§ JOB
Repeat exactly the lines between and including those that contain "scene.view_settings.keyframe_insert(path, frame=frame(t))" and "from mathutils.geometry import". Output no other line.

§ SOURCE EXCERPT

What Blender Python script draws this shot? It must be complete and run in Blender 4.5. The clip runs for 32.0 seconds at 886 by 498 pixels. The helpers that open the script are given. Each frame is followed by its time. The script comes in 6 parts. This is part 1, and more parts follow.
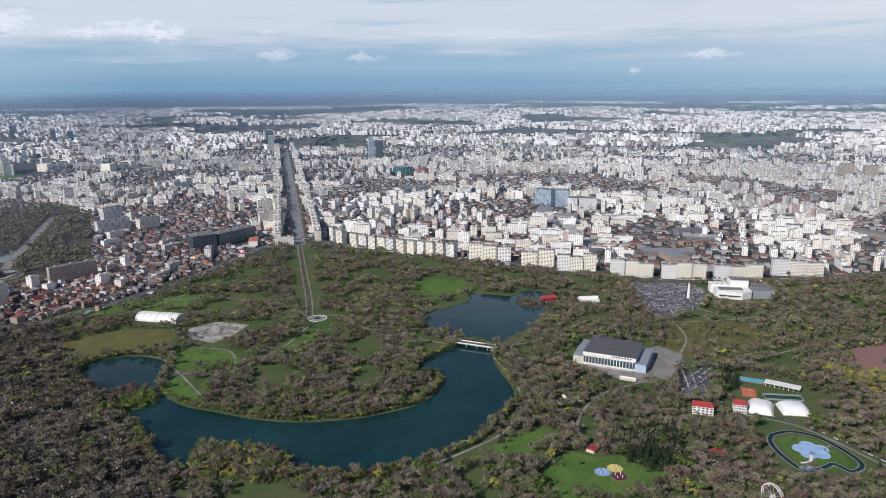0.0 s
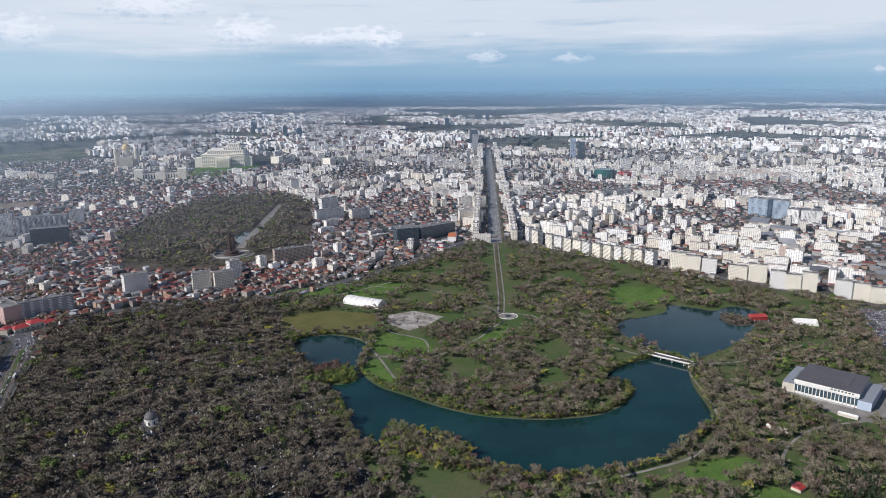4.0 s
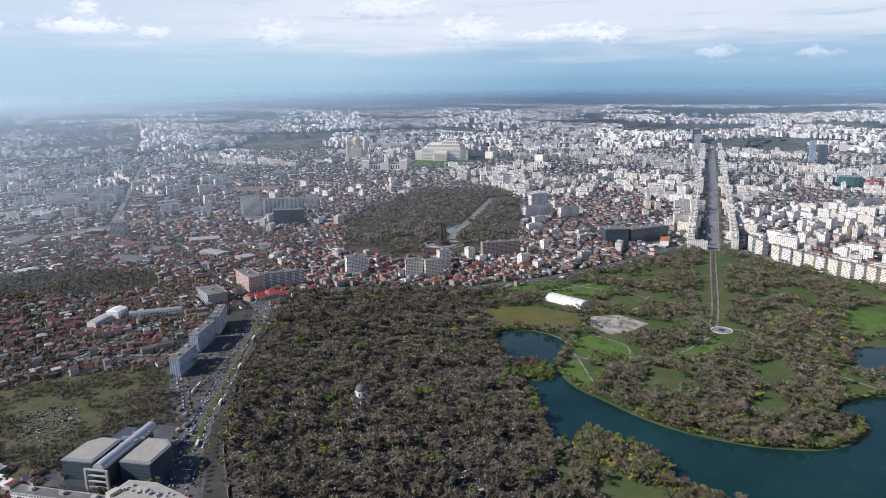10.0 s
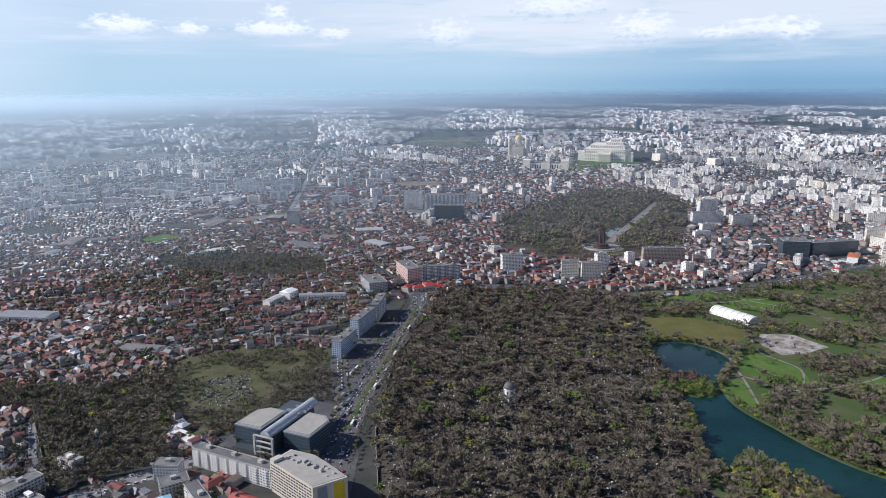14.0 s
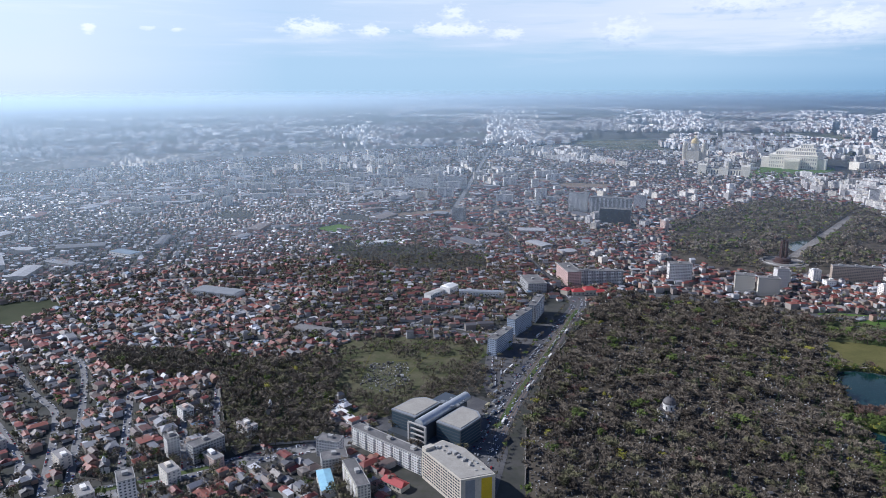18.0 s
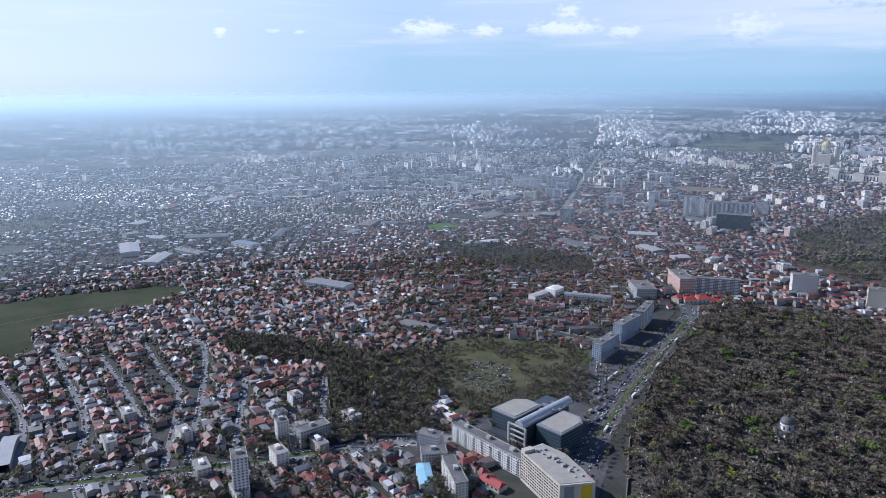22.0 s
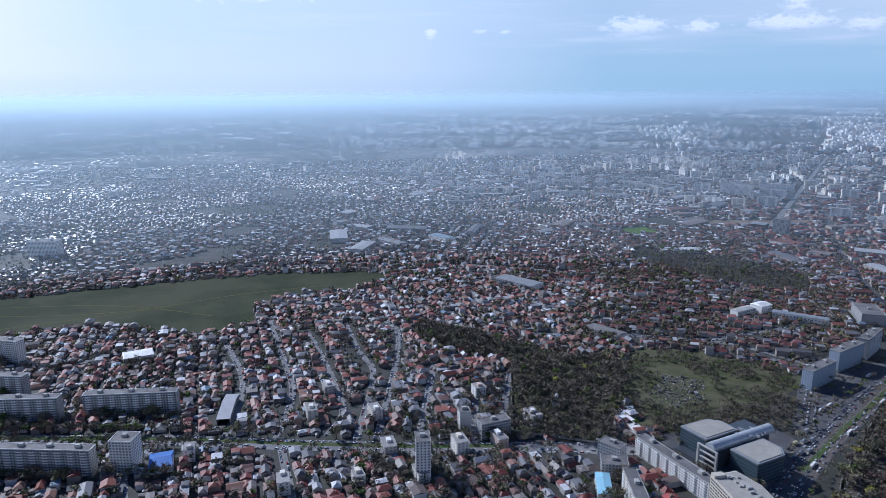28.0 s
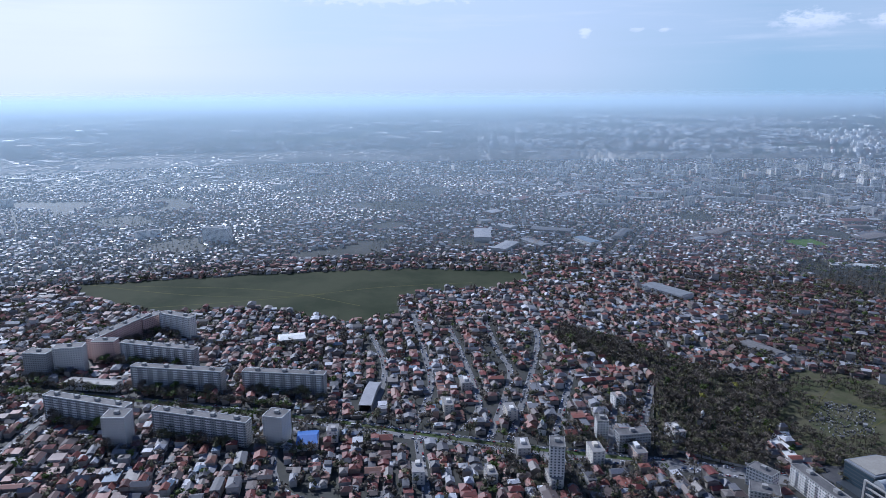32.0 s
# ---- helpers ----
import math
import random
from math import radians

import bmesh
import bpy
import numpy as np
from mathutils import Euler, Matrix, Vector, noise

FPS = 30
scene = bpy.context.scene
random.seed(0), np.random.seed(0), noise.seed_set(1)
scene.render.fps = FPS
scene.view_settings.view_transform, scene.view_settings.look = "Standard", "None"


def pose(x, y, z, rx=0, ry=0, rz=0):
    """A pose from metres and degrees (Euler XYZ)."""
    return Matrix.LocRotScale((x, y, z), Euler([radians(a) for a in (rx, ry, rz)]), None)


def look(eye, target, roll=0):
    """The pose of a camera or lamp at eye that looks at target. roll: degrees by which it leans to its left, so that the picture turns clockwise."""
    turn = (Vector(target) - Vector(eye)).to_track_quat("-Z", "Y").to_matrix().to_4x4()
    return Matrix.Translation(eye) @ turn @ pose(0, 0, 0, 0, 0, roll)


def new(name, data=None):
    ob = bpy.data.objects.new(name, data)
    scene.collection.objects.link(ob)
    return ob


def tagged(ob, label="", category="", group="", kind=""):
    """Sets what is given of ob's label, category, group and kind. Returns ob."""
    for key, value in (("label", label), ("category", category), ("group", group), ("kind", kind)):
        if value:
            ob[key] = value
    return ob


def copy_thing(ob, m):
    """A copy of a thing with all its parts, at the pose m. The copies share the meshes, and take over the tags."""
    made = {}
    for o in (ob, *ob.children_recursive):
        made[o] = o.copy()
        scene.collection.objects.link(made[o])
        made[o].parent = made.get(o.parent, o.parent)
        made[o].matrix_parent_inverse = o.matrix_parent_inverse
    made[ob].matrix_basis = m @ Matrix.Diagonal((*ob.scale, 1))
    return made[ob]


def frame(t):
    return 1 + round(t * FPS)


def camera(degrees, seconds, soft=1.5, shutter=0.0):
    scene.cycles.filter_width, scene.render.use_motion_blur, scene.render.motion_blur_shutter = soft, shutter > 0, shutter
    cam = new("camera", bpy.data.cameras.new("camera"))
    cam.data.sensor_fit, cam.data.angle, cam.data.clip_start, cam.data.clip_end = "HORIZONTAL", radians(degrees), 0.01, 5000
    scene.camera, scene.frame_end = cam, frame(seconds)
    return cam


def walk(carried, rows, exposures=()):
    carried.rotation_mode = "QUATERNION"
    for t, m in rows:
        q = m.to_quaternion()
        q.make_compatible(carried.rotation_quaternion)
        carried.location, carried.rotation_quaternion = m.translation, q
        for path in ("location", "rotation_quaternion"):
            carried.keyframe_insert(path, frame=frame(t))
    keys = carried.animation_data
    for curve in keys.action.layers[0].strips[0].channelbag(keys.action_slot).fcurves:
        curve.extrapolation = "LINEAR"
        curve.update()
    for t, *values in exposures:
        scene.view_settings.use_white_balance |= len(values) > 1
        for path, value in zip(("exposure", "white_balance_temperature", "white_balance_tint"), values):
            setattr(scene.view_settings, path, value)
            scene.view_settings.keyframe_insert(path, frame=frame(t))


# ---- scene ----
from mathutils.geometry import tessellate_polygon

# Hovering drone over a city park: the camera turns on the spot, 360 m above the ground.
EYE = 360.0
cam = camera(65.26, 32.0, soft=0.8)
PATH = [  # seconds, heading, pitch, roll in degrees
   (0.0, -53.03, -13.26, -0.57), (0.5, -49.67, -13.19, -0.45), (1.0, -47.36, -13.17, -0.51), (1.5, -45.31, -13.14, -0.54),
   (2.0, -43.30, -13.13, -0.53), (2.5, -41.39, -13.10, -0.55), (3.0, -39.60, -13.07, -0.57), (3.5, -38.05, -13.05, -0.61),
   (5.5, -32.19, -13.07, -0.60), (6.0, -30.77, -13.09, -0.58), (6.5, -29.37, -13.10, -0.55), (7.0, -27.97, -13.11, -0.58),
   (7.5, -26.53, -13.10, -0.52), (8.0, -25.05, -13.10, -0.56), (8.5, -23.56, -13.11, -0.54), (9.0, -22.07, -13.11, -0.54),
   (9.5, -20.61, -13.10, -0.60), (10.0, -19.17, -13.11, -0.58), (10.5, -17.78, -13.13, -0.54), (11.0, -16.30, -13.14, -0.51),
   (11.5, -14.77, -13.12, -0.49), (12.0, -13.05, -13.13, -0.47), (12.5, -11.55, -13.11, -0.43), (13.0, -9.70, -13.10, -0.43),
   (13.5, -7.79, -13.10, -0.39), (14.0, -5.94, -13.10, -0.36), (14.5, -4.12, -13.11, -0.27), (16.5, 2.62, -13.07, -0.11),
   (17.0, 4.17, -13.06, -0.11), (17.5, 5.67, -13.06, -0.13), (18.0, 7.68, -13.05, -0.13), (18.5, 9.25, -13.05, -0.14),
   (19.0, 10.42, -13.06, -0.16), (19.5, 11.52, -13.07, -0.16), (20.0, 12.49, -13.05, -0.18), (20.5, 13.39, -13.05, -0.21),
   (21.0, 14.36, -13.06, -0.19), (21.5, 15.44, -13.05, -0.21), (22.0, 16.66, -13.05, -0.21), (22.5, 17.95, -13.06, -0.19),
   (23.0, 19.23, -13.05, -0.19), (23.5, 20.50, -13.05, -0.18), (24.0, 21.77, -13.06, -0.17), (24.5, 23.05, -13.05, -0.22),
   (26.5, 28.62, -13.04, -0.19), (27.0, 30.01, -13.04, -0.22), (27.5, 31.42, -13.04, -0.25), (28.0, 32.83, -13.06, -0.25),
   (28.5, 34.24, -13.07, -0.32), (29.0, 35.70, -13.06, -0.33), (29.5, 37.17, -13.04, -0.34), (30.0, 38.65, -13.01, -0.28),
   (30.5, 40.19, -13.01, -0.28), (31.0, 41.79, -13.01, -0.27), (31.5, 43.37, -13.01, -0.27), (32.0, 44.94, -12.99, -0.29),
]

walk(cam, [(t, pose(0, 0, EYE, 0, 0, yaw) @ pose(0, 0, 0, 90 + pitch) @ pose(0, 0, 0, 0, 0, roll)) for t, yaw, pitch, roll in PATH],
     exposures=[(0, -0.02, 6150, 13), (4, 0.07, 6150, 13), (9, 0.20, 6150, 14), (15, 0.22, 5950, 14), (21, 0.16, 5500, 15), (26, 0.04, 5350, 13), (29, -0.1, 5200, 15), (32, -0.15, 5200, 15)])

# ---------------------------------------------------------------- light
SUN_YAW, SUN_UP = radians(83), radians(35)
SUN = Vector((-math.sin(SUN_YAW) * math.cos(SUN_UP), math.cos(SUN_YAW) * math.cos(SUN_UP), math.sin(SUN_UP)))
lamp = bpy.data.lights.new("sun", "SUN")
lamp.energy, lamp.angle, lamp.color = 4.6, radians(0.5), (1.0, 0.95, 0.87)
sun = new("sun", lamp)
sun.matrix_world = look(SUN * 900, (0, 0, 0))


class Nodes:
    """Short hand for node trees: n(type, inputs..., settings) makes a node; the result is its first output."""

    def __init__(self, tree):
        self.tree = tree
        tree.nodes.clear()

    def add(self, kind, ins=None, out=0, **settings):
        node = self.tree.nodes.new(kind)
        for key, value in settings.items():
            if key == "data_type":
                node.data_type = value
            elif key == "operation":
                node.operation = value
            elif key == "blend_type":
                node.blend_type = value
            elif key == "sky_type":
                node.sky_type = value
            elif key == "feature":
                node.feature = value
            elif key == "clamp":
                node.clamp = value
        for key, value in (ins or {}).items():
            socket = node.inputs[key]
            if isinstance(value, bpy.types.NodeSocket):
                self.tree.links.new(value, socket)
            else:
                socket.default_value = value
        return node.outputs[out]

    def math(self, op, a, b=0.0, c=0.0):
        return self.add("ShaderNodeMath", {0: a, 1: b, 2: c}, operation=op)

    def mix(self, f, a, b, blend="MIX"):
        def col(v):
            return (*v, 1) if isinstance(v, tuple) and len(v) == 3 else v
        return self.add("ShaderNodeMix", {0: f, 6: col(a), 7: col(b)}, out=2, data_type="RGBA", blend_type=blend)

    def ramp(self, f, stops, constant=False):
        node = self.tree.nodes.new("ShaderNodeValToRGB")
        node.color_ramp.interpolation = "CONSTANT" if constant else "LINEAR"
        els = node.color_ramp.elements
        while len(els) < len(stops):
            els.new(1.0)
        for el, (pos, c) in zip(els, stops):
            el.position = pos
            el.color = (*c, 1) if isinstance(c, tuple) else (c, c, c, 1)
        self.tree.links.new(f, node.inputs[0])
        return node.outputs[0]

    def step(self, v, lo, hi):
        node = self.tree.nodes.new("ShaderNodeMapRange")
        node.interpolation_type = "SMOOTHSTEP"
        self.tree.links.new(v, node.inputs[0])
        node.inputs[1].default_value, node.inputs[2].default_value = lo, hi
        return node.outputs[0]

    def noise(self, vec, scale, detail=4.0, rough=0.55):
        ins = {"Scale": scale, "Detail": detail, "Roughness": rough}
        if vec is not None:
            ins["Vector"] = vec
        return self.add("ShaderNodeTexNoise", ins)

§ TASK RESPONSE
            scene.view_settings.keyframe_insert(path, frame=frame(t))


# ---- scene ----
from mathutils.geometry import tessellate_polygon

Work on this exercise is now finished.